MATERIAL PROVIDED –
=====
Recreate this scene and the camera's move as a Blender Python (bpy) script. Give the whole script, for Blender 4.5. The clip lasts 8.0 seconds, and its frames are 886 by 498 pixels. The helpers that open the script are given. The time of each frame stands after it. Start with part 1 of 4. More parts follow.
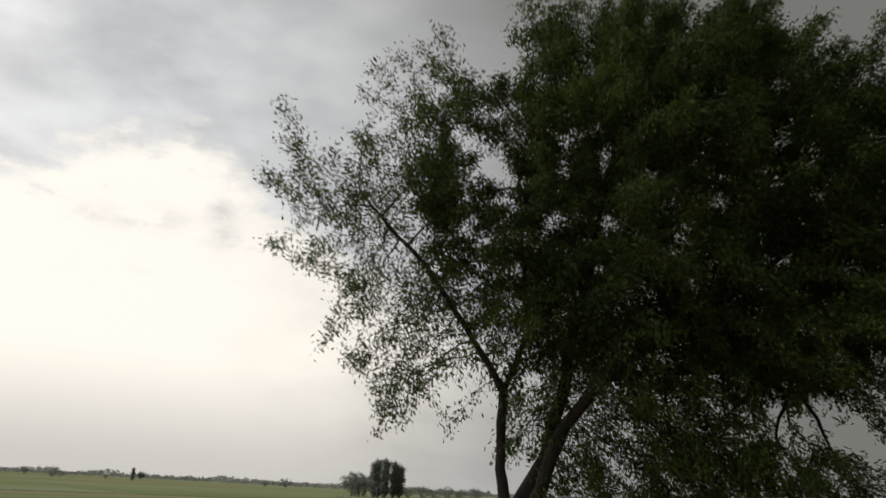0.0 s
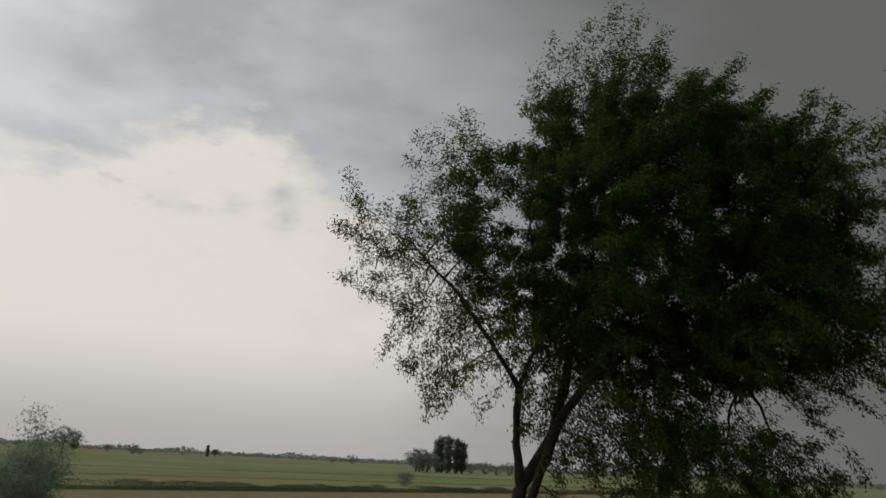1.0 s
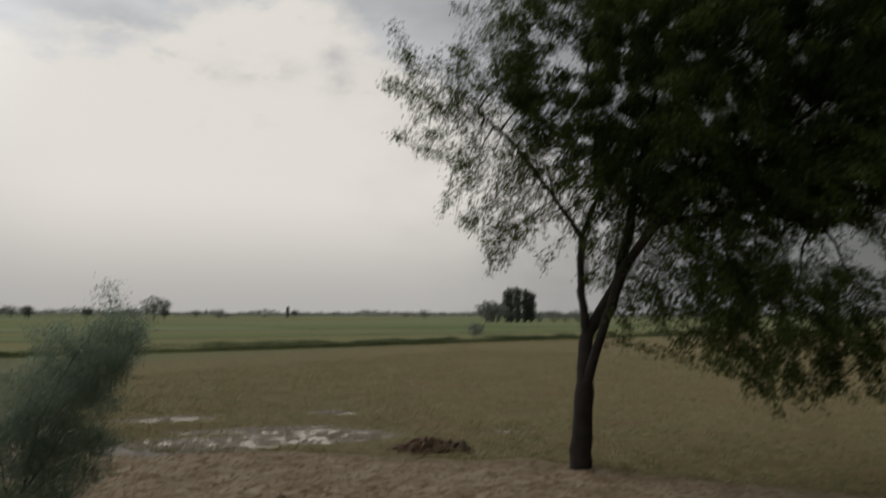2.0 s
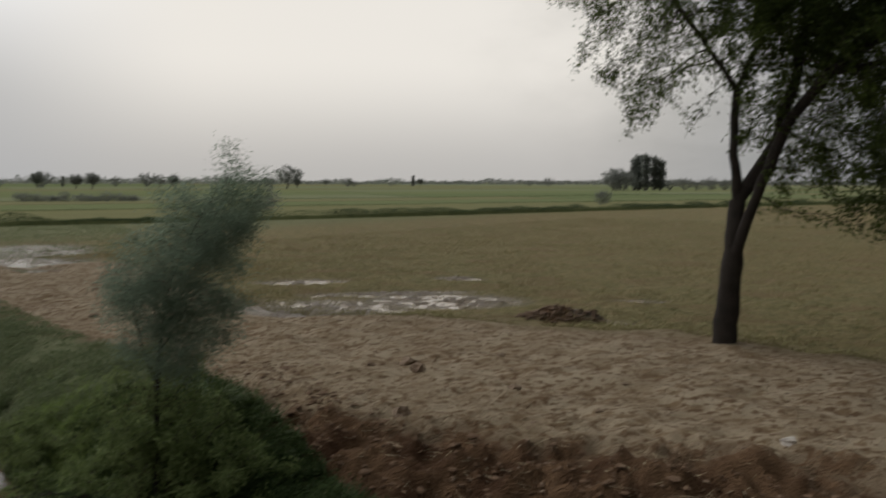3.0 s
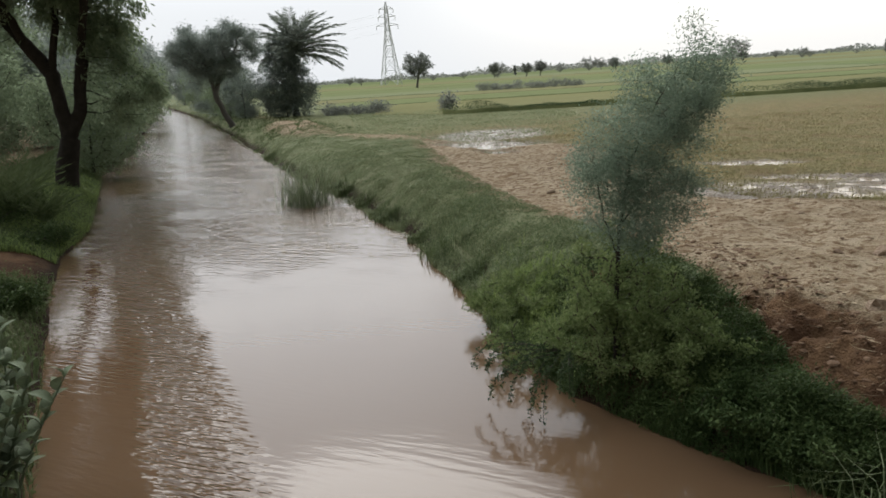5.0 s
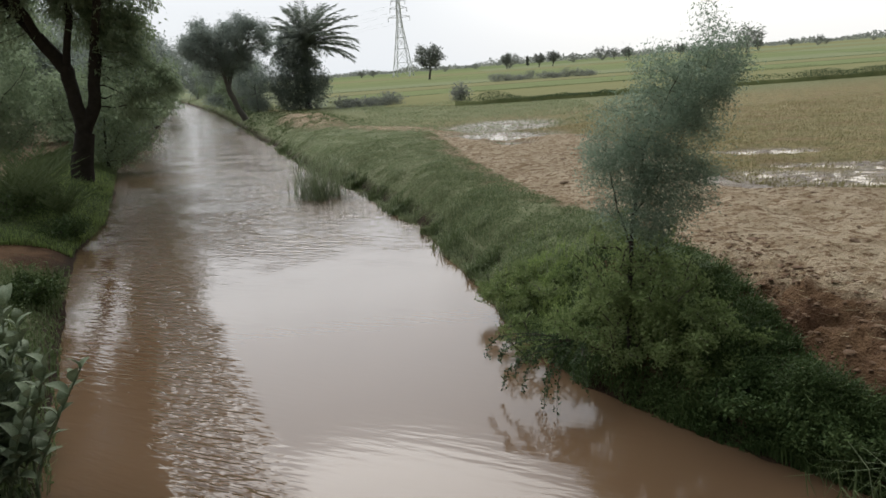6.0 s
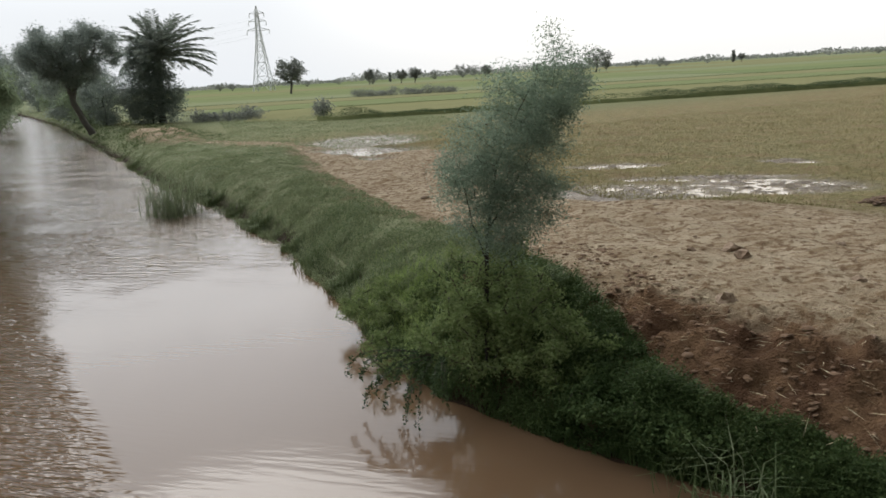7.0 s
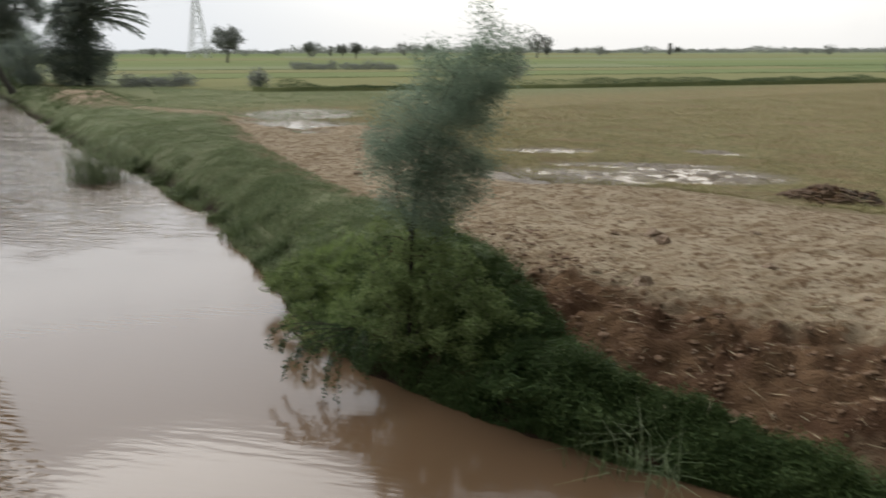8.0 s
=====
GIVEN TASK – Drop the images and repeat the data exactly.

RESPONSE –
Recreate this scene and the camera's move as a Blender Python (bpy) script. Give the whole script, for Blender 4.5. The clip lasts 8.0 seconds, and its frames are 886 by 498 pixels. The helpers that open the script are given. The time of each frame stands after it. Start with part 1 of 4. More parts follow.
0.0 s
1.0 s
2.0 s
3.0 s
5.0 s
6.0 s
7.0 s
8.0 s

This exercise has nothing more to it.